Jared Leto: “The original ‘Blade Runner’ is one of my favorite films. I have seen it a thousand times, and I’ve told a thousand people to watch it. Harrison is a legend to me, and then Denis is a genius, and a phenomenal filmmaker. To have the opportunity to work with them was just mind-blowing. But they both gave me a gift, and that was the confidence they gave me, and that meant a lot.”
What did you want to achieve with “Blade Runner 2049”?
Hampton Fancher: “This is going to happen in the foreseeable future: there are going to be Replicants. And those Replicants will be empathetic, and when that happens they might succeed in a way that we haven’t. Because we can’t rely on our empathy to solve the problems that we have. Even though that’s the solution, I think. That was one thing that was really intriguing to me that motivated my tenacity. The other thing I wanted to comment on was ecology. And how we have fu**ed the planet. We have sh*t in our nest.”

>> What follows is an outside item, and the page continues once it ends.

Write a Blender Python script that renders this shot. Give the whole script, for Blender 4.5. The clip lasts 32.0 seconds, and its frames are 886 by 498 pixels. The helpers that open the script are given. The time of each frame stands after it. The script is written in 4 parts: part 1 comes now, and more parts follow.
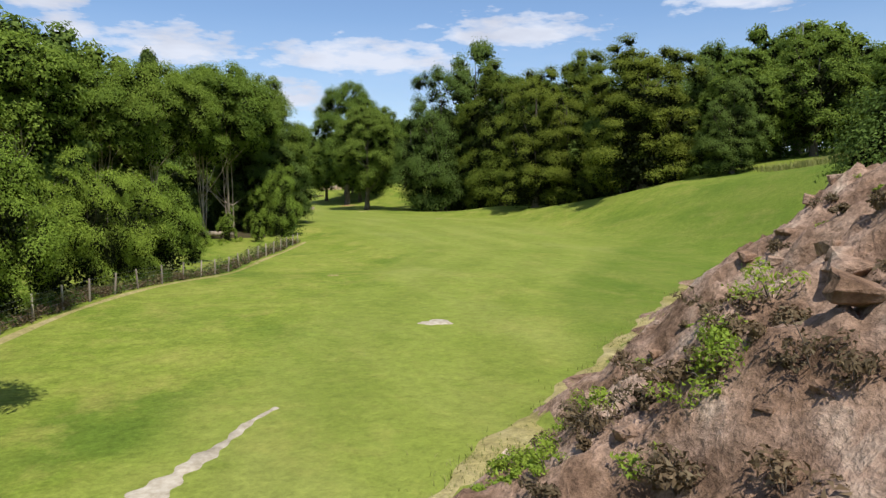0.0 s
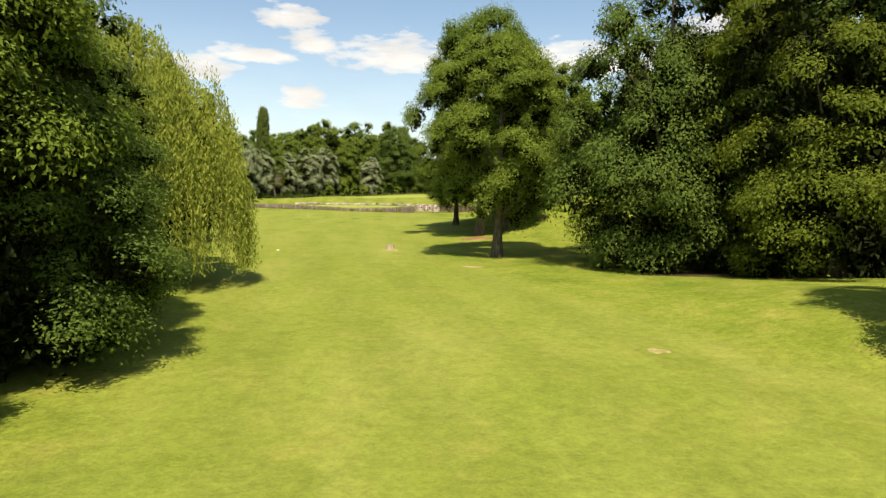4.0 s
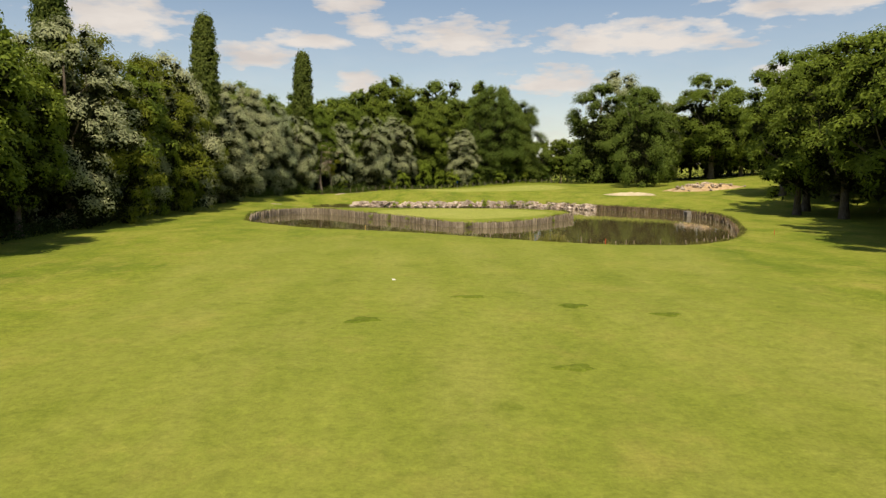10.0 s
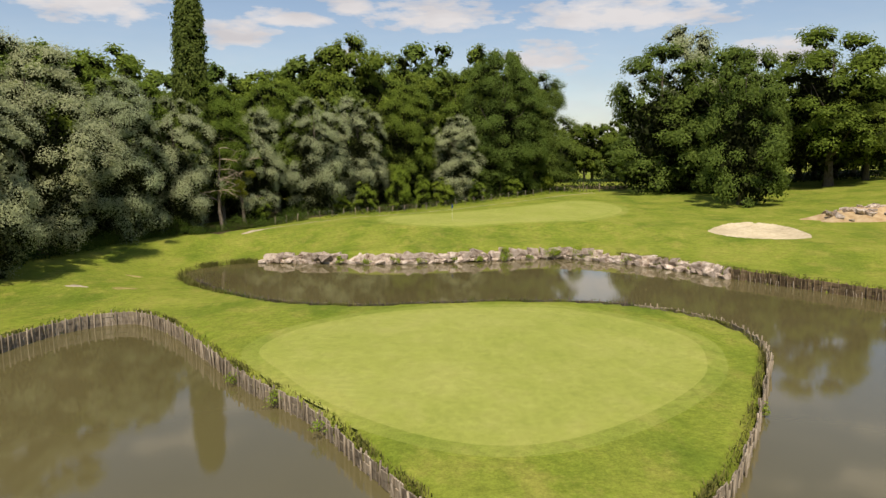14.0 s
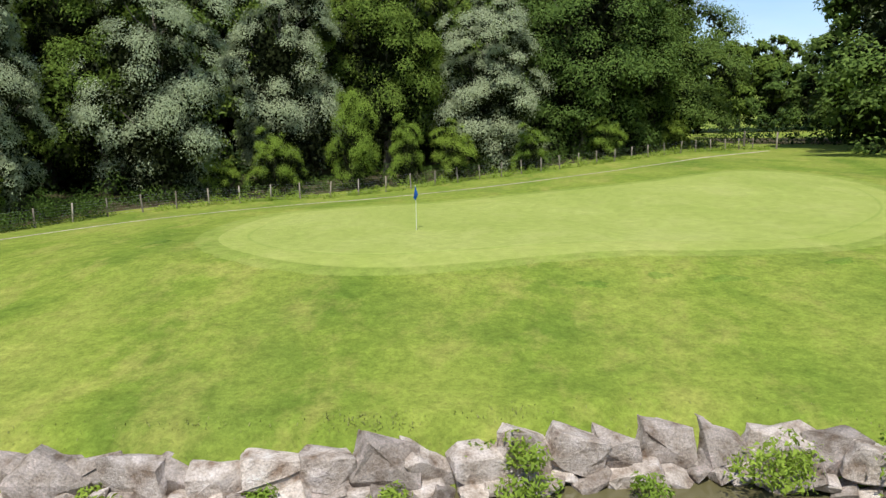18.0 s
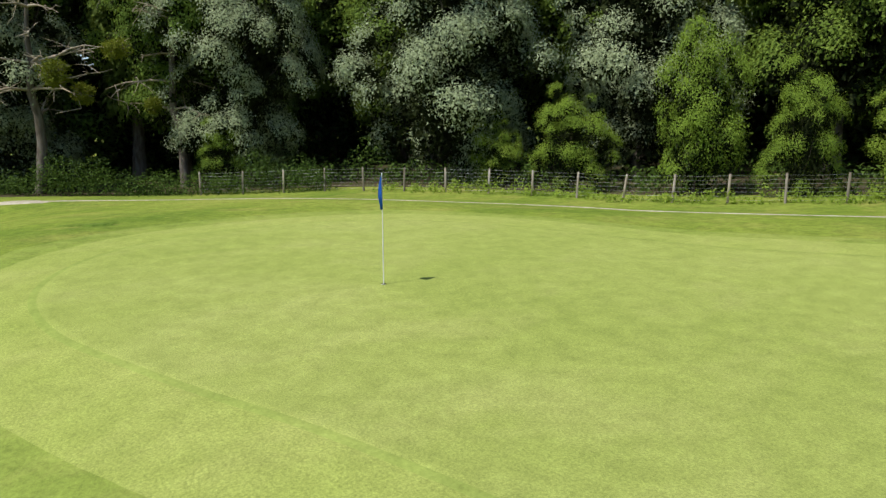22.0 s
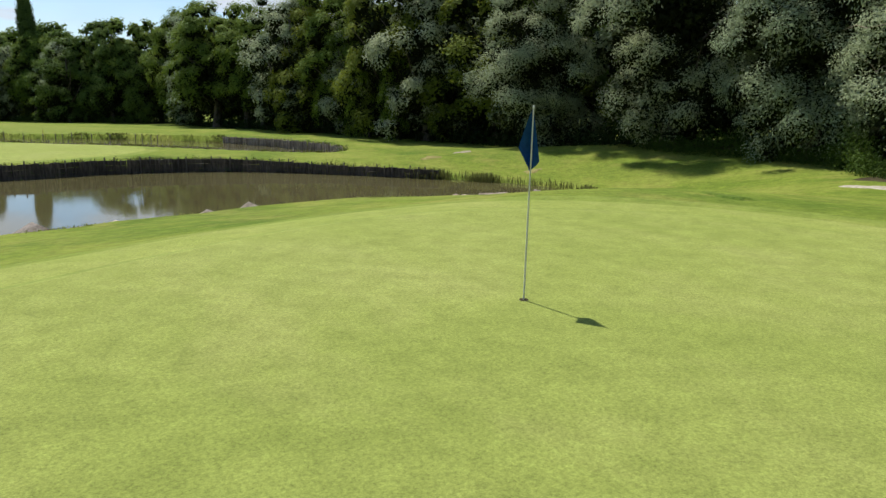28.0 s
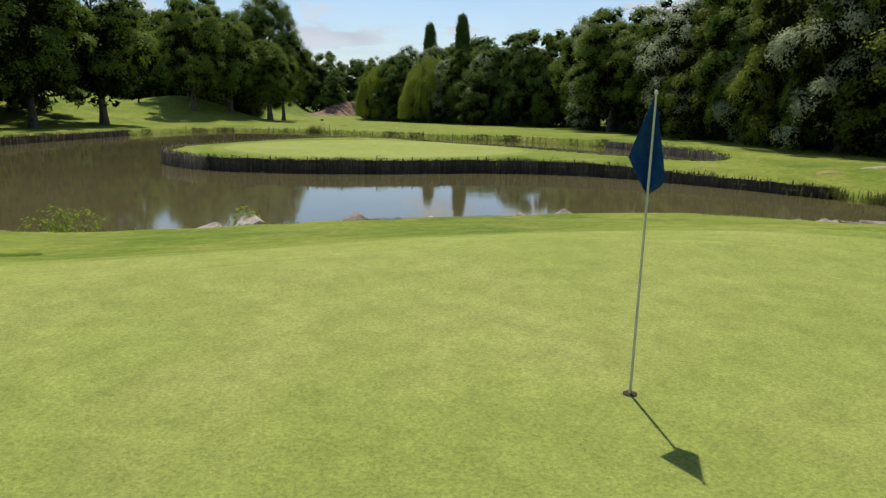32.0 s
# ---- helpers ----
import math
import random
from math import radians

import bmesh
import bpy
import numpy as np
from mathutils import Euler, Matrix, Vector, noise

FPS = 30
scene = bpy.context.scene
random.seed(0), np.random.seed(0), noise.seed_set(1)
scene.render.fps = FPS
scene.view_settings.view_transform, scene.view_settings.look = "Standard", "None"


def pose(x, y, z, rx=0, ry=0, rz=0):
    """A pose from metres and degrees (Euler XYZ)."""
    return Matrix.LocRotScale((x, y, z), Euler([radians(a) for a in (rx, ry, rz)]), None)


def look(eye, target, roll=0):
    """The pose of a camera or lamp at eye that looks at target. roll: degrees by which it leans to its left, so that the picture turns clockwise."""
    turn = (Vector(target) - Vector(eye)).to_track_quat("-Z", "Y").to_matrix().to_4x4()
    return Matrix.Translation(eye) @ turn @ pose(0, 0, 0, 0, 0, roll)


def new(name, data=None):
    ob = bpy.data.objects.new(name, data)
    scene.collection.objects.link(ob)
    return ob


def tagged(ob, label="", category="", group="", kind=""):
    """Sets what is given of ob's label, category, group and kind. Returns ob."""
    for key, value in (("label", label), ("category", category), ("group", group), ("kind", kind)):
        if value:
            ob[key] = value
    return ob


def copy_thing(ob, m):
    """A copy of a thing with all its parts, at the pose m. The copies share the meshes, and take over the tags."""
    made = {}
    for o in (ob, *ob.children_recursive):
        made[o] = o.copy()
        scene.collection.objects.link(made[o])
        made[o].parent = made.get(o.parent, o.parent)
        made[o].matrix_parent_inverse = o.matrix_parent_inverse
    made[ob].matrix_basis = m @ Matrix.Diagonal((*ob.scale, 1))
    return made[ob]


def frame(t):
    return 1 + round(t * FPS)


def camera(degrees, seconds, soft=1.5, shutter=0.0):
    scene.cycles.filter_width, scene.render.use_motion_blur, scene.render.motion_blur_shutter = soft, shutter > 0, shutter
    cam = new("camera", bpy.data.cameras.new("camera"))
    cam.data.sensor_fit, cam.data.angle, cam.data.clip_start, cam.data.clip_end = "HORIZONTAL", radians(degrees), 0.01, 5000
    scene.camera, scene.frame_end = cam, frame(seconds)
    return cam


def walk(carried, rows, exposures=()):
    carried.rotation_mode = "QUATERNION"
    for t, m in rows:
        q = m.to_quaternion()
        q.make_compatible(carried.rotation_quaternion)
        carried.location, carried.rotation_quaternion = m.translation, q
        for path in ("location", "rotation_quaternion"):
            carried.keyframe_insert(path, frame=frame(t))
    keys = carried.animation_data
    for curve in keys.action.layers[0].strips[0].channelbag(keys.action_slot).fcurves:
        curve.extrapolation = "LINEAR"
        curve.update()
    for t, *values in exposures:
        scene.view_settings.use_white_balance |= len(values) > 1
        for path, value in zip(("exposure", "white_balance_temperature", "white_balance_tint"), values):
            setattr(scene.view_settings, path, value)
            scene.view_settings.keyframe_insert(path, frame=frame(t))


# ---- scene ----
# Golf hole: fairway between woods, pond with a peninsula green, flag green beyond. The hole with the flag is the origin.
cam = camera(64.81, 32.0, 1.4)
# seconds, x, y, z, yaw to the left of +y, pitch, roll
FLIGHT = (
    (0.0, -23.06, -328.73, -0.63, -22.25, -4.75, -0.23),
    (0.5, -19.05, -319.37, -0.39, -21.82, -4.74, -0.12),
    (1.0, -14.77, -310.09, -0.08, -20.88, -4.76, -0.02),
    (1.5, -10.62, -300.57, 0.23, -19.11, -4.77, -0.03),
    (2.0, -6.48, -291.19, 0.37, -16.87, -4.68, -0.20),
    (2.5, -2.62, -281.52, 0.52, -14.43, -4.54, -0.15),
    (3.0, 0.76, -272.16, 0.89, -11.72, -4.57, 0.07),
    (3.5, 3.89, -263.41, 1.25, -8.57, -4.51, 0.50),
    (4.0, 5.56, -256.18, 1.53, -5.33, -4.52, 0.84),
    (4.5, 5.86, -249.87, 1.67, -2.43, -4.67, 1.05),
    (6.5, 3.09, -220.60, 3.31, 0.71, -6.02, 0.83),
    (7.0, 1.55, -213.08, 3.27, 0.93, -6.05, 0.61),
    (7.5, -0.04, -205.27, 3.14, 1.03, -6.11, 0.37),
    (8.0, -1.37, -196.57, 3.08, 1.06, -6.22, 0.07),
    (8.5, -2.41, -186.96, 2.95, 0.92, -6.19, -0.08),
    (9.0, -3.26, -177.93, 3.09, 0.47, -6.03, 0.18),
    (9.5, -4.28, -170.08, 3.21, -0.08, -5.87, 0.25),
    (10.0, -5.36, -162.83, 3.14, -0.75, -5.94, 0.27),
    (10.5, -5.85, -153.61, 3.21, -1.38, -6.09, 0.14),
    (11.0, -5.98, -143.57, 3.36, -1.83, -5.96, 0.12),
    (11.5, -6.08, -134.98, 3.98, -1.84, -5.72, 0.12),
    (12.0, -6.18, -128.22, 5.06, -1.90, -5.44, 0.04),
    (12.5, -6.07, -122.12, 5.90, -1.89, -5.42, -0.04),
    (13.0, -5.72, -114.30, 6.98, -1.88, -5.51, -0.10),
    (13.5, -5.23, -105.74, 7.91, -1.90, -6.51, -0.22),
    (14.0, -4.60, -96.90, 8.86, -1.94, -7.66, -0.39),
    (14.5, -3.62, -88.15, 9.69, -1.80, -8.86, -0.52),
    (16.5, 0.37, -51.73, 8.24, -1.33, -11.61, -0.78),
    (17.0, 1.81, -44.42, 7.24, -0.54, -11.47, -0.82),
    (17.5, 3.28, -38.32, 6.43, 2.25, -11.31, -0.80),
    (18.0, 4.92, -33.19, 5.70, 6.26, -11.21, -0.84),
    (18.5, 7.02, -28.42, 4.98, 10.33, -11.08, -0.93),
    (19.0, 8.78, -22.80, 4.63, 14.69, -11.24, -0.72),
    (19.5, 9.97, -18.12, 4.27, 22.42, -11.27, -0.55),
    (20.0, 10.99, -14.74, 3.97, 30.30, -11.10, -0.43),
    (20.5, 11.39, -12.60, 3.71, 36.13, -10.93, -0.25),
    (21.0, 11.49, -10.53, 3.62, 42.13, -11.03, 0.08),
    (21.5, 11.64, -8.55, 3.45, 48.75, -11.05, 0.23),
    (22.0, 11.55, -6.58, 3.34, 55.34, -11.12, 0.13),
    (22.5, 11.44, -4.78, 3.15, 61.57, -10.96, -0.05),
    (23.0, 11.16, -2.94, 3.02, 68.69, -10.93, 0.04),
    (23.5, 10.75, -1.26, 2.85, 76.20, -10.92, 0.33),
    (24.0, 10.18, 0.14, 2.71, 83.54, -10.96, 0.58),
    (24.5, 9.71, 1.36, 2.61, 90.92, -11.08, 0.62),
    (25.0, 9.17, 2.43, 2.58, 98.40, -11.28, 0.75),
    (25.5, 8.68, 3.35, 2.52, 105.93, -11.41, 0.82),
    (26.0, 8.03, 4.00, 2.45, 113.35, -11.56, 0.90),
    (26.5, 7.42, 4.50, 2.38, 120.68, -11.71, 0.95),
    (28.5, 5.12, 5.20, 2.18, 144.47, -12.02, 1.24),
    (29.0, 4.52, 5.13, 2.13, 149.56, -12.04, 1.15),
    (29.5, 3.92, 5.07, 2.09, 154.12, -12.08, 1.18),
    (30.0, 3.35, 4.97, 2.06, 158.35, -12.09, 1.10),
    (30.5, 2.91, 4.88, 2.05, 162.46, -12.17, 1.05),
    (31.0, 2.57, 4.77, 2.06, 166.33, -12.23, 1.06),
    (31.5, 2.29, 4.65, 2.09, 168.76, -12.18, 1.06),
    (32.0, 2.07, 4.51, 2.12, 171.56, -12.18, 1.12),
)
walk(cam, [(t, pose(x, y, z, 90 + p, 0, w) @ pose(0, 0, 0, 0, 0, r)) for t, x, y, z, w, p, r in FLIGHT],
     exposures=[(0.0, 0.13, 6300, 12), (1.2, 0.2, 7700, 10), (4.0, 0.48, 8000, 8), (7.0, 0.38, 8100, 9), (9.0, 0.02, 8300, 12), (14.0, -0.02, 7500, 14), (16.5, 0.31, 6200, 15), (19.0, 0.2, 6000, 7), (23.0, 0.12, 6200, 7), (26.5, 0.1, 6200, 7), (32.0, -0.13, 6400, 10)])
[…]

Denis Villeneuve: “The movie can be seen as a comment on segregation, but I would not dare say it is linked with the evolution of the political landscape today. It is a movie that has a resonance that I hope is out of today’s political topics. You could say that the way the ecosystem collapses is not fake news, and where the climate is going is a comment on where nature is going. But I wouldn’t say it is linked to the current conservative and the fear against globalization.“
“Blade Runner 2049” is released on October 6.